As Europe transitioned from the initial coin offering (ICO) boom toward regulated digital securities, a number of tokenisation platforms began tracking where adoption was occurring—and where it was failing. One such effort analyzed public records across European jurisdictions to understand how security token offerings (STOs) were actually performing in practice.

Rather than portraying STOs as a universal upgrade to capital formation, the data highlighted a more nuanced reality: adoption clustered in a small number of jurisdictions, while many offerings stalled, failed, or were quietly cancelled.

Geographic Concentration of Adoption

European blockchain activity during the early STO period was not evenly distributed. Switzerland stood out as the most active hub, supported by a combination of predictable regulation, relatively low operating friction, and an established financial services ecosystem. The concentration of tokenisation activity around Zug—often referred to as “Crypto Valley”—mirrored earlier technology clusters such as Silicon Valley.

Other European jurisdictions experimented with STO frameworks, but few matched Switzerland’s combination of legal clarity and institutional participation. This uneven distribution underscored an important lesson: tokenisation adoption follows regulatory confidence more than technological availability.

Adoption Does Not Equal Success

A critical insight from early STO data was the gap between issuance attempts and completed outcomes. A meaningful share of offerings either failed outright or were cancelled before completion. Only a minority could be considered successful by traditional capital markets standards.
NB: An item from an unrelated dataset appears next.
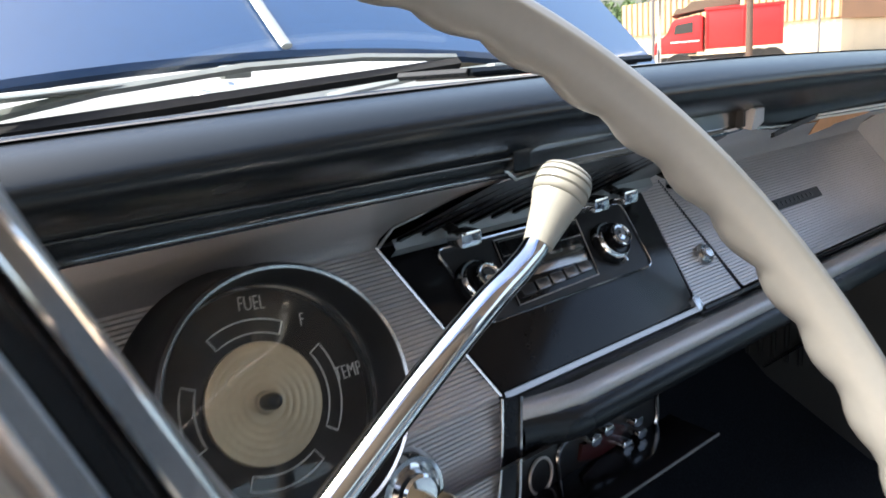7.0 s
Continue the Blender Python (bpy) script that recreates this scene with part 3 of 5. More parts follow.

This outcome challenged the early narrative that STOs would dramatically lower the barrier to capital formation. In practice, regulatory compliance, investor onboarding, disclosure requirements, and legal costs remained significant—often eliminating the perceived speed and cost advantages over traditional private placements.

The Role of Investor Sophistication

One contributing factor to higher cancellation rates was the nature of the investor base. Unlike ICOs, most STOs were restricted to accredited or professional investors. This investor pool tended to apply stricter due diligence standards, leading to fewer speculative commitments and a higher likelihood of under-subscribed offerings.

From a market integrity perspective, this filtering effect was arguably positive. It reduced the volume of low-quality issuances, even if it slowed overall adoption.